In particular, and I'm sure unbeknownst to her, Dr. Elizabeth Howie was a major catalyst, thanks to her conversations with the biggest supporter of my writing, my husband. When Elizabeth shared with him that she thinks I am a good writer, he replied by telling her that he has told me many times that is where my true talent lies. When she asked him why I don't pursue it, his answer was succinct and spot-on: "Because she is afraid."

He was exactly right. I was letting fear of not being perfect(!) keep me away from the keyboard, and all the while, a kind of self-loathing from that fear was growing. Mind you, I am always encouraging others, cheering as they pursue and achieve their dreams, reassuring them that they have all the resources they need to excel in their endeavors.

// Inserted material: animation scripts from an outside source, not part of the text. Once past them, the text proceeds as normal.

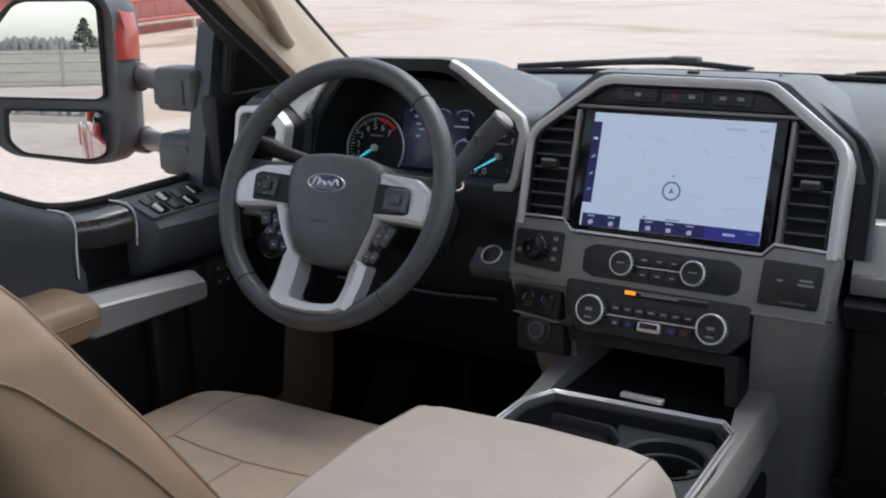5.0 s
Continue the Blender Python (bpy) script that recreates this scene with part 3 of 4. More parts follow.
part("backing", plate(rounded([(-0.215, -0.075), (0.205, -0.075), (0.20, 0.03), (0.12, 0.105), (-0.13, 0.115), (-0.205, 0.05)], 0.02), -0.01, 0.0), BLACK, clu, m=CM)
part("cluster_floor", rbox(-0.47, 0.33, 0.722, 0.40, 0.10, 0.02, 0.004), PAD, clu)
disp = part("display", rbox(-0.012, 0.009, 0.002, 0.132, 0.102, 0.004, 0.002), CLUSTER, clu, "dark blue lit information display", m=CM)
for x in (-0.048, 0.0, 0.046):
    part("gauge_arc", band([(x + 0.019 * math.cos(radians(a)), 0.050 + 0.012 * math.sin(radians(a))) for a in range(15, 170, 12)], [(x + 0.017 * math.cos(radians(a)), 0.050 + 0.0105 * math.sin(radians(a))) for a in range(15, 170, 12)], 0.004, 0.0046), CL_TEXT, disp, m=CM)
    part("mark_bar", rbox(x, 0.046, 0.0045, 0.012, 0.0035, 0.001, 0), CL_TEXT, disp, m=CM)
    part("mark_bar", rbox(x + 0.004, 0.012, 0.0045, 0.008, 0.004, 0.001, 0), CL_TEXT, disp, m=CM)
for x, y, w in ((-0.045, 0.033, 0.01), (-0.02, 0.033, 0.006), (0.005, 0.033, 0.01), (0.042, 0.033, 0.03), (-0.03, 0.024, 0.026), (0.0, -0.012, 0.008)):
    part("mark_bar", rbox(x, y, 0.0045, w, 0.003, 0.001, 0), CL_TEXT, disp, m=CM)
part("gauge_arc", torus(0.017, 0.0012, 28, 6), CL_TEXT, disp, m=CM @ Matrix.Translation((0.048, -0.006, 0.004)))
part("warning_bar", rbox(0.045, -0.031, 0.0045, 0.022, 0.004, 0.001, 0), REDLIT, disp, m=CM)


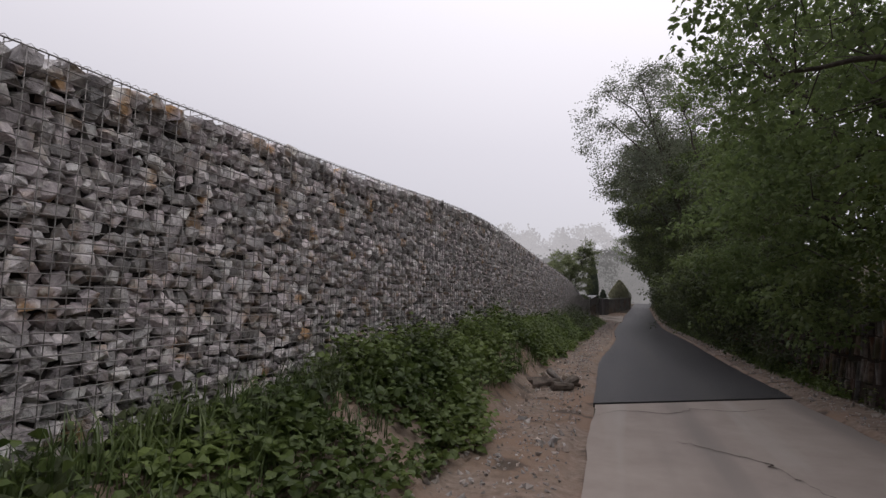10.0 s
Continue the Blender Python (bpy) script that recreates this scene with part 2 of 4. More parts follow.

But, sadly, I wasn't buying any of it when it came to myself.

Well, no more.

Life is short, and the first half (and probably more) of mine is behind me. I don't want to spend the rest of it accumulating disappointments and regrets, which is exactly what will happen if I don't start pursuing my dreams NOW.  So, finally, I'm pushing off from the safety of the dock, setting my sails and letting the winds and waves of my interests and imagination lead me where they may.

Over time, my blog will be a place that touches on the many topics which interest me; hopefully, you'll find that some of them speak to you, too. And I'll try to use that pesky perfectionist streak of mine to offer you something of quality that you will find worth your while.

I hope you'll join me, interact enthusiastically, disagree agreeably and most of all, enjoy the journey. And to all who have helped me reach this day, a heartfelt thank you.